Theme: The First Charge
This week’s lessons teach us what the idea of falling from grace really means, and that the freedom of God’s grace in Christ produces a holy life.
Scripture: Galatians 5:4
As we read Paul’s letter, we are aware that Paul was facing three devastating charges from his opponents: first, that he was no true apostle; second, that the gospel he preached was no true gospel; and third, that the gospel he did preach leads to loose living. Paul answered these charges in the three major sections of the letter: the first in chapters 1 and 2; the second in chapters 3 and 4; and the third in chapters 5 and 6.
Paul was no true apostle. Paul had been called to be an apostle by Jesus Christ, which means that he had received special revelation about the gospel from Jesus and had been given authority to preach it and to establish and govern Christian churches. But now his enemies were saying that he was not a true apostle. After all, he had not lived with Jesus when Jesus was on earth, as the “true” apostles had. He was not one of the Twelve. In truth, they charged, Paul was just an evangelist who, after he had received some small knowledge of Christianity, turned to his own devices and invented a gospel that would be pleasing to Gentiles in order to gain favor with them and advance his career.
Paul answers this charge by retelling the story of his life, especially the parts of it that involved his relationships to the other apostles.

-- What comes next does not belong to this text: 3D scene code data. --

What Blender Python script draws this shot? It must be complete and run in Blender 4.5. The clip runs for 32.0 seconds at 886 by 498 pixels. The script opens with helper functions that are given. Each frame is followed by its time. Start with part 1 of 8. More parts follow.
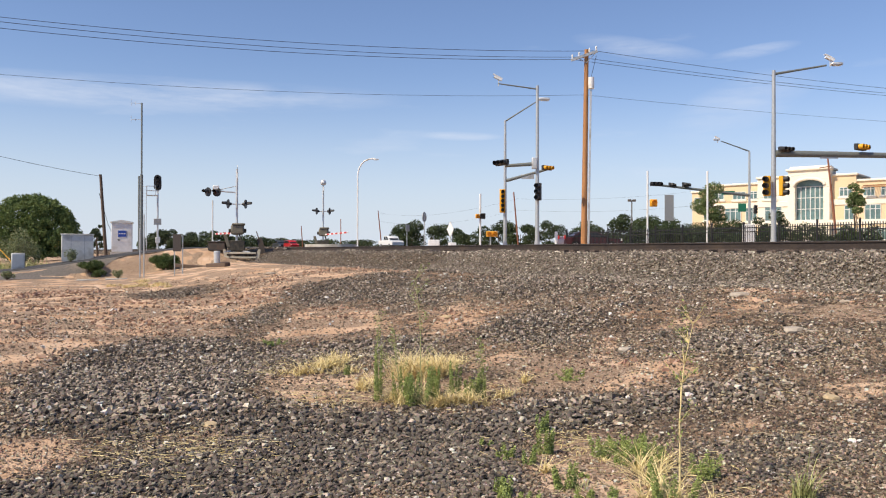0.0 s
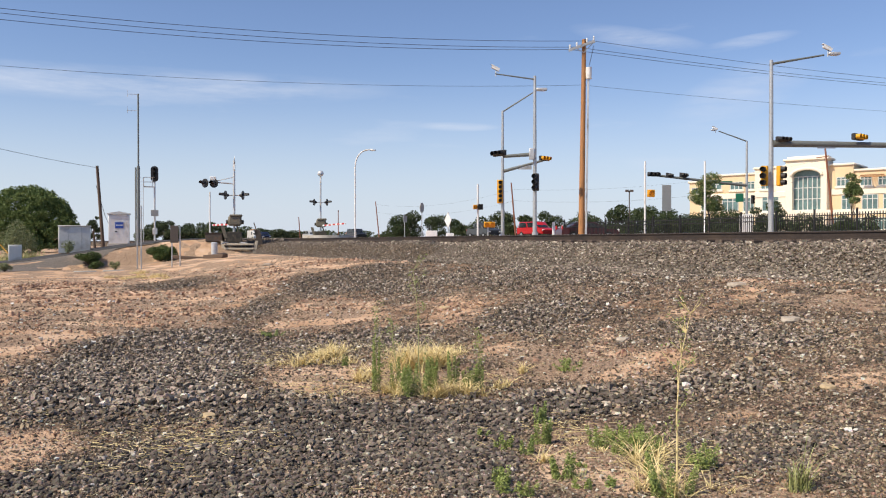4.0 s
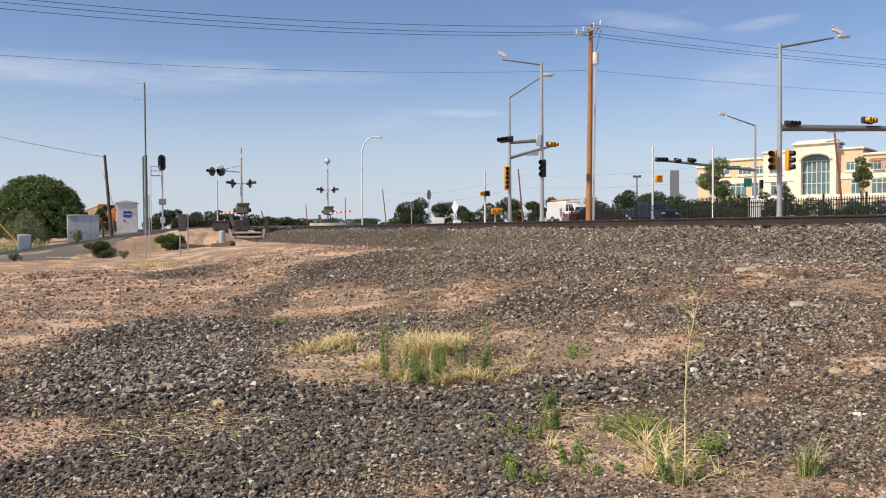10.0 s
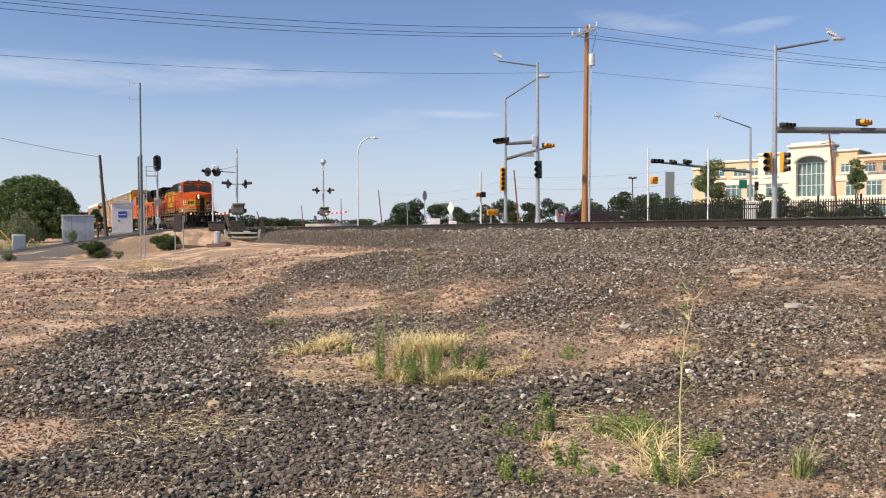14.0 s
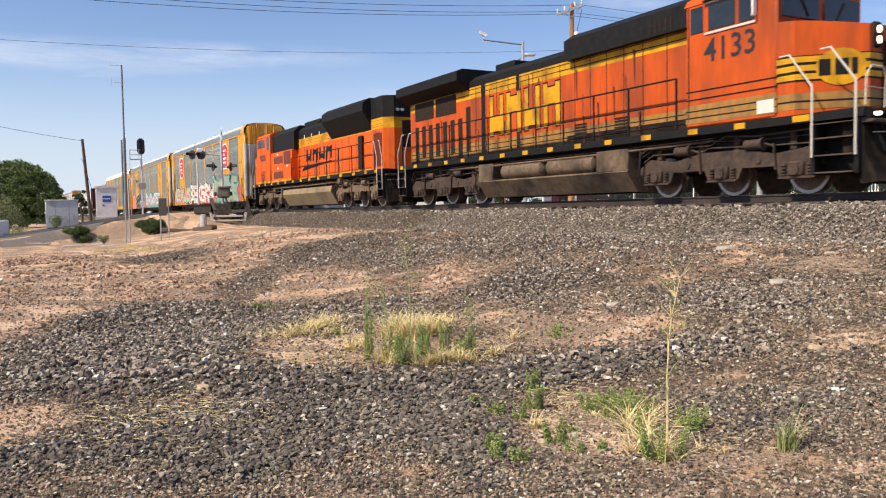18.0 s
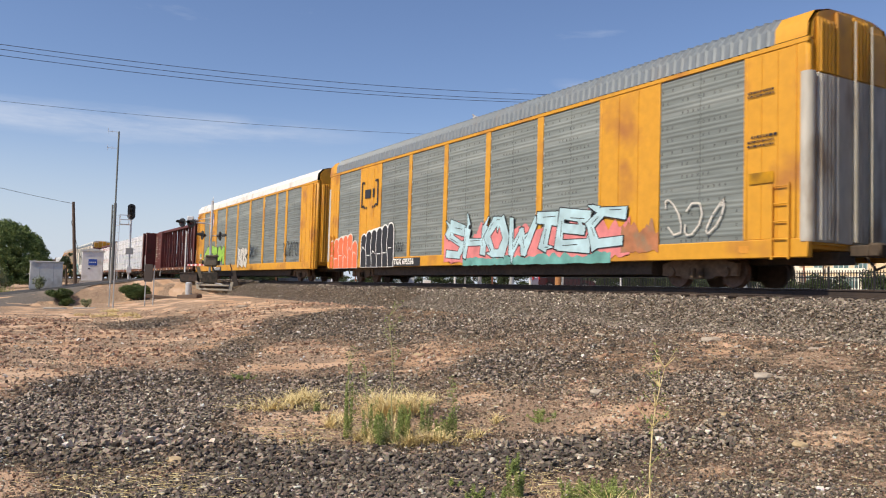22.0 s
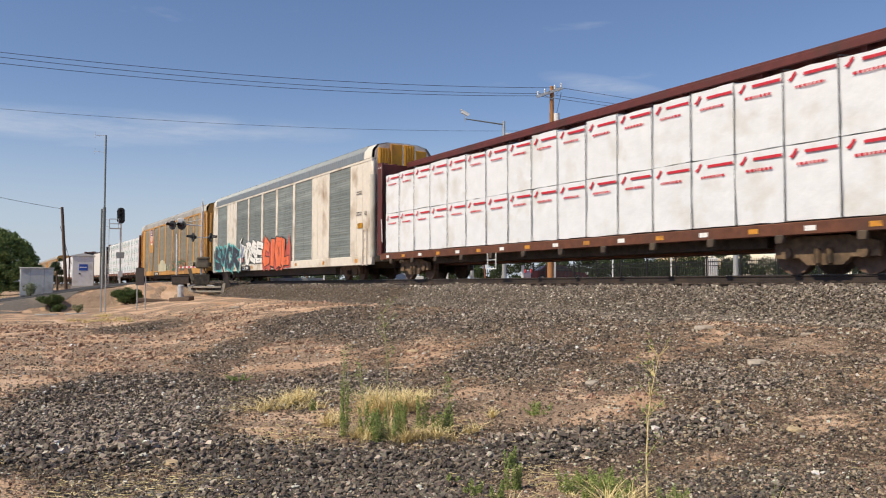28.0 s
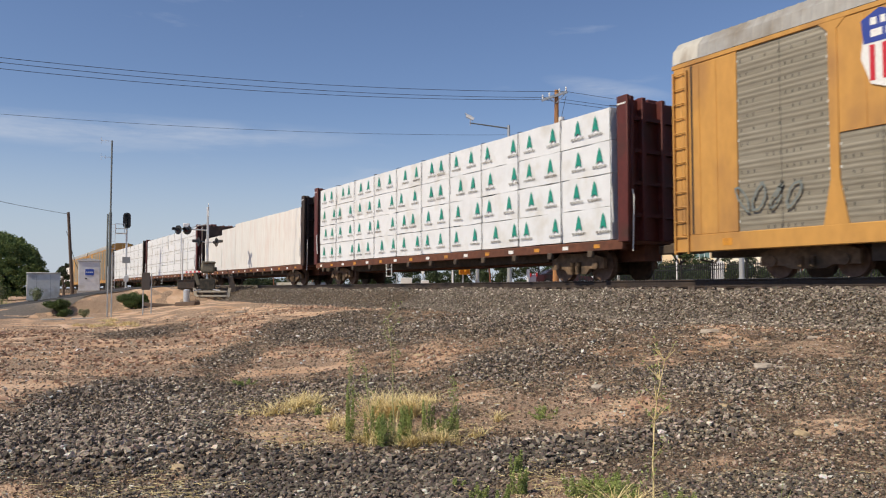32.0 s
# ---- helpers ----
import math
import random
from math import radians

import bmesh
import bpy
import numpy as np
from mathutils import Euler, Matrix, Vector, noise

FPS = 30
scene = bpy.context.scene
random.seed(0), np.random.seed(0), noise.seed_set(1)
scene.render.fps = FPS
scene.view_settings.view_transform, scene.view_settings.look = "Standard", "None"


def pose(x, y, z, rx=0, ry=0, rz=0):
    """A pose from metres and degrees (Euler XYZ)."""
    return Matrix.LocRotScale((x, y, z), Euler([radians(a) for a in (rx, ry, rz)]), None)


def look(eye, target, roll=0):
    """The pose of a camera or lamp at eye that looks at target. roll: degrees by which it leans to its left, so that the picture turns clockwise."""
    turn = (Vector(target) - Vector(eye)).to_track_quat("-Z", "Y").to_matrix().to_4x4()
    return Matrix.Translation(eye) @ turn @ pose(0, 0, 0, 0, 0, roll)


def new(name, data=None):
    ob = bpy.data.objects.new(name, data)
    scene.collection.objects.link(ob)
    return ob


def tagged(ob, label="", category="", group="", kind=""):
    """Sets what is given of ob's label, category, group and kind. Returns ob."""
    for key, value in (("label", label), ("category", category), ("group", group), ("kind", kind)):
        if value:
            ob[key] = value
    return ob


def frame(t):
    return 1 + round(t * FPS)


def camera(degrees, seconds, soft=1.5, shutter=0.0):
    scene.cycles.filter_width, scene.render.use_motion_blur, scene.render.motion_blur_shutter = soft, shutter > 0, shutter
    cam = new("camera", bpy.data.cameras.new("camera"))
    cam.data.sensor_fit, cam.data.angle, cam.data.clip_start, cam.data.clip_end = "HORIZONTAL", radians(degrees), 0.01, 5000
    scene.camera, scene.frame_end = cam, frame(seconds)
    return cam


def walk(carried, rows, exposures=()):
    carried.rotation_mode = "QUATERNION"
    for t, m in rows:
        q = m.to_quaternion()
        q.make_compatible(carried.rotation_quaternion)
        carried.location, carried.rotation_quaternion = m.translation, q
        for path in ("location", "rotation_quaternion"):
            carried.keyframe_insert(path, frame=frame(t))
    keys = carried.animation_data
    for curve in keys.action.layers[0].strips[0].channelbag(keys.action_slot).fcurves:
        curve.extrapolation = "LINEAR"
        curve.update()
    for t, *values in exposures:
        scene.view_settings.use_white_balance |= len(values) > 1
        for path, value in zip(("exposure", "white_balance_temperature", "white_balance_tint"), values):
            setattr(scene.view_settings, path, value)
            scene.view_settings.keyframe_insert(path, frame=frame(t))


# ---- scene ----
# camera: a phone held at eye height beside the track
cam = camera(58.50, 32.0, soft=1.1, shutter=0.1)
PATH = [
    (0.0, 90.16, -0.11, 61.84), (0.5, 90.03, -0.15, 61.91), (1.0, 90.01, -0.33, 61.74),
    (1.5, 89.99, -0.27, 61.57), (2.0, 89.91, -0.06, 61.51), (2.5, 89.75, 0.16, 61.61),
    (3.0, 89.65, 0.17, 61.66), (3.5, 89.55, 0.04, 61.62), (5.5, 89.35, 0.08, 61.78),
    (6.0, 89.32, 0.09, 61.72), (6.5, 89.11, 0.21, 61.74), (7.0, 88.89, 0.25, 61.84),
    (7.5, 88.76, 0.22, 61.95), (8.0, 88.72, 0.25, 62.01), (8.5, 88.59, 0.42, 61.99),
    (9.0, 88.49, 0.48, 62.00), (9.5, 88.54, 0.46, 62.12), (10.0, 88.55, 0.38, 62.19),
    (10.5, 88.47, 0.27, 62.17), (11.0, 88.38, 0.30, 62.17), (11.5, 88.35, 0.38, 62.17),
    (12.0, 88.36, 0.37, 62.15), (12.5, 88.39, 0.27, 62.10), (13.0, 88.50, 0.25, 62.04),
    (13.5, 88.65, 0.26, 61.94), (14.0, 88.62, 0.26, 61.88), (14.5, 88.56, 0.41, 61.85),
    (16.5, 88.26, 0.84, 61.37), (17.0, 88.07, 0.82, 61.29), (17.5, 87.73, 0.97, 61.19),
    (18.0, 87.20, 0.94, 60.94), (18.5, 86.86, 0.42, 60.66), (19.0, 87.31, -0.12, 59.88),
    (19.5, 88.20, -0.46, 59.48), (20.0, 89.60, -0.55, 59.75), (20.5, 90.83, -0.81, 59.84),
    (21.0, 91.64, -1.31, 59.75), (21.5, 92.29, -1.40, 59.93), (22.0, 92.92, -1.62, 59.99),
    (22.5, 93.19, -1.54, 59.55), (23.0, 93.05, -0.92, 59.23), (23.5, 92.70, -0.74, 59.16),
    (24.0, 92.24, -0.46, 59.33), (24.5, 91.92, -0.26, 59.52), (25.0, 91.85, -0.25, 59.65),
    (25.5, 92.01, -0.16, 59.70), (27.5, 92.52, 0.11, 59.40), (28.0, 92.61, -0.08, 59.47),
    (28.5, 92.69, -0.02, 59.60), (29.0, 92.79, -0.09, 59.56), (29.5, 92.77, -0.15, 59.51),
    (30.0, 92.76, -0.29, 59.59), (30.5, 92.75, -0.31, 59.79), (31.0, 92.72, -0.14, 59.89),
    (31.5, 92.83, -0.05, 59.87), (32.0, 92.90, 0.05, 59.85),
]
EYE = (0.0, 0.0, 1.6)
walk(cam, [(t, pose(*EYE, rx, ry, rz)) for t, rx, ry, rz in PATH],
     exposures=[(0.0, 0.22, 6650, 10), (6.0, 0.13, 6650, 10), (9.0, 0.05, 6650, 10), (14.5, 0.14, 6650, 10), (17.0, 0.25, 6650, 10), (18.5, 0.36, 6650, 10), (20.0, 0.17, 6650, 10), (21.0, 0.08, 6650, 10),
                (22.0, 0.10, 6650, 10), (23.0, 0.11, 6650, 10), (24.0, -0.06, 6650, 10), (25.0, 0.03, 6650, 10), (28.0, -0.08, 6620, 9), (29.0, -0.05, 6600, 9), (30.0, 0.03, 6600, 9), (31.0, 0.15, 6600, 9), (32.0, -0.16, 6600, 9)])

# ---- light ----
SUN_ELEVATION, SUN_TO = radians(47), Vector((0.05, -0.9987, 0.0))
sun = new("sun", bpy.data.lights.new("sun", "SUN"))
sun.data.energy, sun.data.angle, sun.data.color = 4.75, radians(0.55), (1.0, 0.88, 0.69)
sun.matrix_world = look((0, 0, 60), Vector((0, 0, 60)) - (SUN_TO * math.cos(SUN_ELEVATION) + Vector((0, 0, math.sin(SUN_ELEVATION)))))

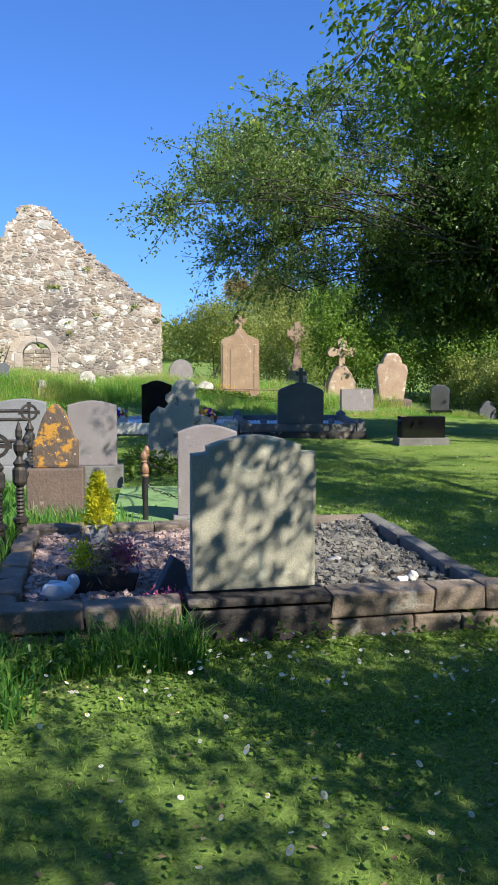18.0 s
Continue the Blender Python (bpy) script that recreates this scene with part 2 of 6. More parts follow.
SPECKLED = granite_mat("white_speckled_granite", (0.52, 0.52, 0.47), (0.1, 0.1, 0.09), 0.5, 62, 0.26)
DARKGRANITE = granite_mat("dark_grey_granite", (0.05, 0.053, 0.058), (0.13, 0.135, 0.14), 0.35, 260, 0.3)
REDGRANITE = granite_mat("red_granite", (0.16, 0.055, 0.045), (0.06, 0.03, 0.03), 0.3, 200, 0.3)
IRON = plain_mat("weathered_dark_iron", (0.035, 0.033, 0.032), 0.6, 0.6, 0.4, (0.09, 0.075, 0.06), 14)
RUST = plain_mat("rusty_iron_pipe", (0.1, 0.06, 0.04), 0.8, 0.2, 0.6, (0.2, 0.12, 0.07), 18)
BLACKPAINT = plain_mat("chipped_black_paint", (0.012, 0.012, 0.013), 0.4, 0.0, 0.3, (0.035, 0.03, 0.03), 22)
GILT = plain_mat("worn_gilt_paint", (0.3, 0.17, 0.095), 0.55, 0.2, 0.5, (0.2, 0.1, 0.06), 40)
BARK = stone_mat("tree_bark", (0.1, 0.08, 0.06), (0.17, 0.14, 0.11), (0.22, 0.22, 0.17), 0.38, grain=25, relief=1.0)
YEWBARK = stone_mat("reddish_yew_bark", (0.2, 0.1, 0.06), (0.28, 0.16, 0.1), (0.2, 0.16, 0.12), 0.35, grain=25, relief=1.0)
DARKPOT = plain_mat("dark_plastic_pot", (0.02, 0.022, 0.03), 0.4, 0, 0, (0.03, 0.033, 0.042))
GREYPOT = plain_mat("grey_stone_vase", (0.22, 0.23, 0.26), 0.7, 0, 0.3, (0.3, 0.31, 0.33))
TERRACOTTA = plain_mat("terracotta", (0.35, 0.13, 0.07), 0.8, 0, 0.3)
WHITEPAINT = plain_mat("white_glazed_ornament", (0.78, 0.8, 0.82), 0.4, 0, 0.1, (0.62, 0.65, 0.68))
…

First, he argues in the introduction (Gal. 1:6-10) that if he had been trying to please men, he would not have been preaching the gospel he had been preaching. The ones who were really trying to please their hearers rather than preach the true gospel were the legalizers. In what are some of the strongest words in the New Testament, Paul pronounces an anathema on these men: “Even if we or an angel from heaven should preach a gospel other than the one we preached to you, let him be eternally condemned!” And again, “If anybody is preaching to you a gospel other than what you accepted, let him be eternally condemned!” (vv. 8, 9). It is in reference to those harsh words that Paul then asks the Galatians, “Am I now trying to win the approval of men, or of God? Or am I trying to please men?” People who are trying to please others do not go around pronouncing anathemas upon them.
Second, Paul admits that he did not get the gospel he had been preaching from the other apostles; but he turns the negative implication of that admission on its head, arguing that the very mark of an apostle is that he has not gotten his message from other men, but from God: “I want you to know, brothers, that the gospel I preached is not something that man made up. I did not receive it from any man, nor was I taught it; rather, I received it by revelation from Jesus Christ” (Gal. 1:11, 12). The next paragraph explains that after his conversion in Syria he did not go to Jerusalem where he might be supposed to have learned the gospel from those who were apostles before him, but rather spent three years in Arabia. By the time he got to Jerusalem and met the others, his understanding of the gospel had already been well-formed.
Third, on every occasion when he was in contact with the other apostles, which came later, he and his gospel were affirmed by them. That was true on his first visit to Jerusalem following his conversion, when he spent fifteen days with Peter (Gal. 1:18), and later at the Council of Jerusalem (Gal. 2:1-10, also described in Acts 15). As far as the Council of Jerusalem is concerned, Paul claims to have defended the gospel almost single-handedly for a time, but to have been supported by the other apostles in the end. Equally important, the legalizers were repudiated: “James, Peter, and John gave me and Barnabas the right hand of fellowship when they recognized the grace given to me [and] agreed that we should go to the Gentiles” (Gal. 2:9).
Fourth, Paul provides an account of a disagreement he had with Peter when Peter came to Antioch. On that occasion Peter seemed to have wavered on the issue of Gentile liberty, separating himself from the Gentile Christians in order to eat only kosher food with the Jews, out of fear of what the legalistic Jews might think of him. Paul calls this hypocrisy and tells how he rebuked Peter publicly: “You are a Jew, yet you live like a Gentile and not like a Jew. How is it, then, that you force Gentiles to follow Jewish customs?” (Gal. 2:14). The closing paragraphs of chapter 2 contain a summary of what he said to Peter and the others on that occasion, concluding, “I do not set aside the grace of God, for if righteousness could be gained through the law, Christ died for nothing!” (v.21).
Paul shows how he stood for the truth of the gospel when Peter wavered, but he does not deny that Peter was a true apostle. In fact, it is Paul’s significant achievement in the first portion of the letter that he asserts his own authority as an apostle without diminishing the true and legitimate authority of the others.
What is the first charge that Paul’s opponents bring against him? Where in Galatians is this found?
How does Paul answer this first charge?
Reflection: Did you ever have another Christian make accusations or draw conclusions about you that simply were not true? How did you handle the situation? How might Paul’s approach in Galatians provide wisdom for such an unpleasant experience?